#### [Prompt]
Restate the entries below word for word, omitting nothing.

>> begin Recorded information

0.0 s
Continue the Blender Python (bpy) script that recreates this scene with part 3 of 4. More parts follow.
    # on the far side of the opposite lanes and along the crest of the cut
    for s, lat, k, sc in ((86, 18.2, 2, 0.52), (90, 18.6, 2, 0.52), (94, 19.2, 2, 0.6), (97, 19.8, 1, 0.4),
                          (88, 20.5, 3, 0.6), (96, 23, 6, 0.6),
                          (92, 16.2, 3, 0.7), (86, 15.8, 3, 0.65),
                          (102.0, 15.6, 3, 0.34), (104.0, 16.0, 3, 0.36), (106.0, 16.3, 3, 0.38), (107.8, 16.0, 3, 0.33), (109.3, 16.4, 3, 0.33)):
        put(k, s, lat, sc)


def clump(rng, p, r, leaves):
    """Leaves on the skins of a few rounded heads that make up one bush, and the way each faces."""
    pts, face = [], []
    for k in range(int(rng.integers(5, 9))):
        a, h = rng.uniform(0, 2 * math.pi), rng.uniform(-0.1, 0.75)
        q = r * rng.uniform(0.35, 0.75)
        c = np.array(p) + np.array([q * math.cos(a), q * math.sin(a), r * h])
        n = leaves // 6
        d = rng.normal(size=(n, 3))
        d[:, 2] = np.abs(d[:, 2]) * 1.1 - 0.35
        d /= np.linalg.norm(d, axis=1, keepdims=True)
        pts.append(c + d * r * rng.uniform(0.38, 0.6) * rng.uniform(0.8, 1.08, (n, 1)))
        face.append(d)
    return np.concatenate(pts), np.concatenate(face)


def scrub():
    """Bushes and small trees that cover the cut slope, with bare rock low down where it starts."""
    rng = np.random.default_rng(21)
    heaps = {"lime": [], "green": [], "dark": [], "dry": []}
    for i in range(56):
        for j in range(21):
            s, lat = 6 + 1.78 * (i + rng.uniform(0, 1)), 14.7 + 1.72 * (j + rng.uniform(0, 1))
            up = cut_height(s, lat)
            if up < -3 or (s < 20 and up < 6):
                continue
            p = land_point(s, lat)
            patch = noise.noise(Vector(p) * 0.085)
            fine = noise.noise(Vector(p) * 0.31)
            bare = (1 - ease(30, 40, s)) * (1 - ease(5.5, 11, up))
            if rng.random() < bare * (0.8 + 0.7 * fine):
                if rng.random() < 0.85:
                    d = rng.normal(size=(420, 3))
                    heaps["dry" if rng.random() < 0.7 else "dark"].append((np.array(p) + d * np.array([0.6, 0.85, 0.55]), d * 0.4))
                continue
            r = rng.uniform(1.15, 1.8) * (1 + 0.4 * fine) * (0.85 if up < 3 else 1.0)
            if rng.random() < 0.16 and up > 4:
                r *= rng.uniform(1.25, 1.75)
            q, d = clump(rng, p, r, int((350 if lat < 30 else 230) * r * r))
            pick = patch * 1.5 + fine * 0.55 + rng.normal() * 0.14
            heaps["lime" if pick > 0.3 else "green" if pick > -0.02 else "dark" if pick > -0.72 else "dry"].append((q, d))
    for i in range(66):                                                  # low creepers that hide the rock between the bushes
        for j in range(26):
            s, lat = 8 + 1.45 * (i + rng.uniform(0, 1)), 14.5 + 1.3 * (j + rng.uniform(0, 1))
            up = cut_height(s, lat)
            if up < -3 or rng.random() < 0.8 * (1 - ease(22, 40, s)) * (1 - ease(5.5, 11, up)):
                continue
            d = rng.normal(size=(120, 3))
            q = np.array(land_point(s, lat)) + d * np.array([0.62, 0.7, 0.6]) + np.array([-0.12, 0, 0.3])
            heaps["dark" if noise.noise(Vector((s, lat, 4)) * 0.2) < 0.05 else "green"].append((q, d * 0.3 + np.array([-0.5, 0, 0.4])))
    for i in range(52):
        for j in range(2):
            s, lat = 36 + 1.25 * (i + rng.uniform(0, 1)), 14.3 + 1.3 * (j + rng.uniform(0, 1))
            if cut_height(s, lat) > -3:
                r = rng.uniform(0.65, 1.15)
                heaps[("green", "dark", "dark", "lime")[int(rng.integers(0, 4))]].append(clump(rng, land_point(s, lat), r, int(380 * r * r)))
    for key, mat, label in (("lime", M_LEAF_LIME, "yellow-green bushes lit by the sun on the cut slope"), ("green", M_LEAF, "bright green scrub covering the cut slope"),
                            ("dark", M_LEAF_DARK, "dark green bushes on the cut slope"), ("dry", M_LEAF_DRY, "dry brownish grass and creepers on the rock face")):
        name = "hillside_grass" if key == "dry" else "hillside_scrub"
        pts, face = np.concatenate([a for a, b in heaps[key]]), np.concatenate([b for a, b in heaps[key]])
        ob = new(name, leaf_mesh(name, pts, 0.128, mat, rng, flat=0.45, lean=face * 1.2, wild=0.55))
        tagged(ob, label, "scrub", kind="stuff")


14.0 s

>> end Recorded information

#### [Response to this task]
0.0 s
Continue the Blender Python (bpy) script that recreates this scene with part 3 of 4. More parts follow.
    # on the far side of the opposite lanes and along the crest of the cut
    for s, lat, k, sc in ((86, 18.2, 2, 0.52), (90, 18.6, 2, 0.52), (94, 19.2, 2, 0.6), (97, 19.8, 1, 0.4),
                          (88, 20.5, 3, 0.6), (96, 23, 6, 0.6),
                          (92, 16.2, 3, 0.7), (86, 15.8, 3, 0.65),
                          (102.0, 15.6, 3, 0.34), (104.0, 16.0, 3, 0.36), (106.0, 16.3, 3, 0.38), (107.8, 16.0, 3, 0.33), (109.3, 16.4, 3, 0.33)):
        put(k, s, lat, sc)


def clump(rng, p, r, leaves):
    """Leaves on the skins of a few rounded heads that make up one bush, and the way each faces."""
    pts, face = [], []
    for k in range(int(rng.integers(5, 9))):
        a, h = rng.uniform(0, 2 * math.pi), rng.uniform(-0.1, 0.75)
        q = r * rng.uniform(0.35, 0.75)
        c = np.array(p) + np.array([q * math.cos(a), q * math.sin(a), r * h])
        n = leaves // 6
        d = rng.normal(size=(n, 3))
        d[:, 2] = np.abs(d[:, 2]) * 1.1 - 0.35
        d /= np.linalg.norm(d, axis=1, keepdims=True)
        pts.append(c + d * r * rng.uniform(0.38, 0.6) * rng.uniform(0.8, 1.08, (n, 1)))
        face.append(d)
    return np.concatenate(pts), np.concatenate(face)


def scrub():
    """Bushes and small trees that cover the cut slope, with bare rock low down where it starts."""
    rng = np.random.default_rng(21)
    heaps = {"lime": [], "green": [], "dark": [], "dry": []}
    for i in range(56):
        for j in range(21):
            s, lat = 6 + 1.78 * (i + rng.uniform(0, 1)), 14.7 + 1.72 * (j + rng.uniform(0, 1))
            up = cut_height(s, lat)
            if up < -3 or (s < 20 and up < 6):
                continue
            p = land_point(s, lat)
            patch = noise.noise(Vector(p) * 0.085)
            fine = noise.noise(Vector(p) * 0.31)
            bare = (1 - ease(30, 40, s)) * (1 - ease(5.5, 11, up))
            if rng.random() < bare * (0.8 + 0.7 * fine):
                if rng.random() < 0.85:
                    d = rng.normal(size=(420, 3))
                    heaps["dry" if rng.random() < 0.7 else "dark"].append((np.array(p) + d * np.array([0.6, 0.85, 0.55]), d * 0.4))
                continue
            r = rng.uniform(1.15, 1.8) * (1 + 0.4 * fine) * (0.85 if up < 3 else 1.0)
            if rng.random() < 0.16 and up > 4:
                r *= rng.uniform(1.25, 1.75)
            q, d = clump(rng, p, r, int((350 if lat < 30 else 230) * r * r))
            pick = patch * 1.5 + fine * 0.55 + rng.normal() * 0.14
            heaps["lime" if pick > 0.3 else "green" if pick > -0.02 else "dark" if pick > -0.72 else "dry"].append((q, d))
    for i in range(66):                                                  # low creepers that hide the rock between the bushes
        for j in range(26):
            s, lat = 8 + 1.45 * (i + rng.uniform(0, 1)), 14.5 + 1.3 * (j + rng.uniform(0, 1))
            up = cut_height(s, lat)
            if up < -3 or rng.random() < 0.8 * (1 - ease(22, 40, s)) * (1 - ease(5.5, 11, up)):
                continue
            d = rng.normal(size=(120, 3))
            q = np.array(land_point(s, lat)) + d * np.array([0.62, 0.7, 0.6]) + np.array([-0.12, 0, 0.3])
            heaps["dark" if noise.noise(Vector((s, lat, 4)) * 0.2) < 0.05 else "green"].append((q, d * 0.3 + np.array([-0.5, 0, 0.4])))
    for i in range(52):
        for j in range(2):
            s, lat = 36 + 1.25 * (i + rng.uniform(0, 1)), 14.3 + 1.3 * (j + rng.uniform(0, 1))
            if cut_height(s, lat) > -3:
                r = rng.uniform(0.65, 1.15)
                heaps[("green", "dark", "dark", "lime")[int(rng.integers(0, 4))]].append(clump(rng, land_point(s, lat), r, int(380 * r * r)))
    for key, mat, label in (("lime", M_LEAF_LIME, "yellow-green bushes lit by the sun on the cut slope"), ("green", M_LEAF, "bright green scrub covering the cut slope"),
                            ("dark", M_LEAF_DARK, "dark green bushes on the cut slope"), ("dry", M_LEAF_DRY, "dry brownish grass and creepers on the rock face")):
        name = "hillside_grass" if key == "dry" else "hillside_scrub"
        pts, face = np.concatenate([a for a, b in heaps[key]]), np.concatenate([b for a, b in heaps[key]])
        ob = new(name, leaf_mesh(name, pts, 0.128, mat, rng, flat=0.45, lean=face * 1.2, wild=0.55))
        tagged(ob, label, "scrub", kind="stuff")


14.0 s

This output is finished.